• SAN Best Practices
January 4th, 2012

An experiment in showing the effect of Queue Depth Settings

Ron Lee

Over the past few weeks I’ve been settling into my new role as technical marketing manager for Virtual Instruments. One of the things I’ve studied, with the help of our professional services group, is the Queue Depth Settings parameter.

For those unfamiliar with this, the parameter can be set on fiber channel interfaces, and it defines how many commands can be run in parallel on an interface and is a balance of throughput and performance. We conducted a simple test in our lab to see how throughput on an interface and, more importantly, the exchange completion time for read and write operations behave. Exchange Completion Time is defined as the end-to-end time it takes for a read or write operation to complete. It measures the effect of the SAN on application latency, and is an excellent measure of performance on an interface.

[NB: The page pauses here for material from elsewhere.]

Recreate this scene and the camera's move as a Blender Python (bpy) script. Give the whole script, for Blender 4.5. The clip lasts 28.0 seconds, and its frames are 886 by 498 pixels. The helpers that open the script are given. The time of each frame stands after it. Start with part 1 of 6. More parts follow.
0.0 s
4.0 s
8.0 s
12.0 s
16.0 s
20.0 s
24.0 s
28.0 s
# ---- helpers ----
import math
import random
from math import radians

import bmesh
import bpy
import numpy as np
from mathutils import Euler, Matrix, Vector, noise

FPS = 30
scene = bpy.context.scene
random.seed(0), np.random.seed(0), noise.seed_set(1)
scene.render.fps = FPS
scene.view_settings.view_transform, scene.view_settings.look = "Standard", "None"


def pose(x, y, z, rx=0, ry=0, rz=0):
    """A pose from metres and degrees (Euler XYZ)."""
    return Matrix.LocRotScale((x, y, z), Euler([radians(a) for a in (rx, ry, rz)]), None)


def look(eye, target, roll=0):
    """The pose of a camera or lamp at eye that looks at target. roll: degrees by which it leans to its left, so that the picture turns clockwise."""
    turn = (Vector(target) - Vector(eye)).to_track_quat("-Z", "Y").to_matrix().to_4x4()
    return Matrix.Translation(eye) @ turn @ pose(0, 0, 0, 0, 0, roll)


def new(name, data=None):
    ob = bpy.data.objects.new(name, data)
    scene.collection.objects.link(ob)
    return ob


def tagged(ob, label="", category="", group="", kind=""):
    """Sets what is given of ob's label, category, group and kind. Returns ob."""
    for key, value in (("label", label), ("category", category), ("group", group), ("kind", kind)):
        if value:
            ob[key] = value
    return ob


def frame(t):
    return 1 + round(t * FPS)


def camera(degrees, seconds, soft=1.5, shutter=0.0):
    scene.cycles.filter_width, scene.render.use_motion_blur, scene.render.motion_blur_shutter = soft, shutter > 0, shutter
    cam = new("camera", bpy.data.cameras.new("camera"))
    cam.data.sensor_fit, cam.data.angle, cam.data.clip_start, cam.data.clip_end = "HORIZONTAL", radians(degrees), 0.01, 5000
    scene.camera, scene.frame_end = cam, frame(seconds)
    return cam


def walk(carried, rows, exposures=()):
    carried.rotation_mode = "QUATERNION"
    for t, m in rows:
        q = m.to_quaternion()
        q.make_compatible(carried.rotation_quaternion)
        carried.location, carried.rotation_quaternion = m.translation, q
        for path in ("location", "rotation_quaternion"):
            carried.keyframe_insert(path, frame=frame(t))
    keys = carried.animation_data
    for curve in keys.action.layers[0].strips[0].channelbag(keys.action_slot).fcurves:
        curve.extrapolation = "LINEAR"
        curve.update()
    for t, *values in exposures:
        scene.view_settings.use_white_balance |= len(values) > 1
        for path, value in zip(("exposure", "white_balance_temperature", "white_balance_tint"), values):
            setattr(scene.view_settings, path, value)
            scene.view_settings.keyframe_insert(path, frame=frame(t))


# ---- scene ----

Our test setup was fairly simple. We used a load generator on a server that was connected to several LUNs. We ran various sized read and write loads simultaneously on the LUNs. We then varied the queue depth setting on the interface to 4, 8 and 32. During the test, we collected data using the switch data collection capabilities of our VirtualWisdom solution.

Here is the VirtualWisdom Dashboard showing data collected by the VirtualWisdom SAN Performance Probe. The bottom plot shows the queue depth setting, which goes from 4 to 8 and then to 32. The middle plot shows our total throughput. The initial step is where the load generator starts up. When we change the queue depth setting from 4 to 8, we see there is a 25% jump in throughput. If we advance the time scale a bit, we see that at a queue depth setting of 32, there is only a 5% gain in throughput.

What is more interesting is the top graph, as it plots the exchange completion time for read and write transactions. On the very left where the queue depth is 4 ECT it is around 1ms for both read and write. When we raised the queue depth to 8, the ECT is around 4-5ms. The most interesting part is when we raise the queue depth to 32. In this test, the ECT increased to maximum of 200 ms or 40 times (4000%), and became unstable with wide variations. This can cause problems because random read and write transactions will be very slow. If transactions time out or fail, it will be very hard to find this problem. Some transactions will be slow and others will be ok depending on their luck.

So what have we learned here? A port with a misconfigured queue depth setting can be a hidden problem that will not surface until you have a significant load on a port. We see how VirtualWisdom can detect this kind of problem. A best practice would be to look at ECT on ports and see if the ECT is stable and consistent. If not, some proactive tuning would be a good idea so you can avoid trouble in the future.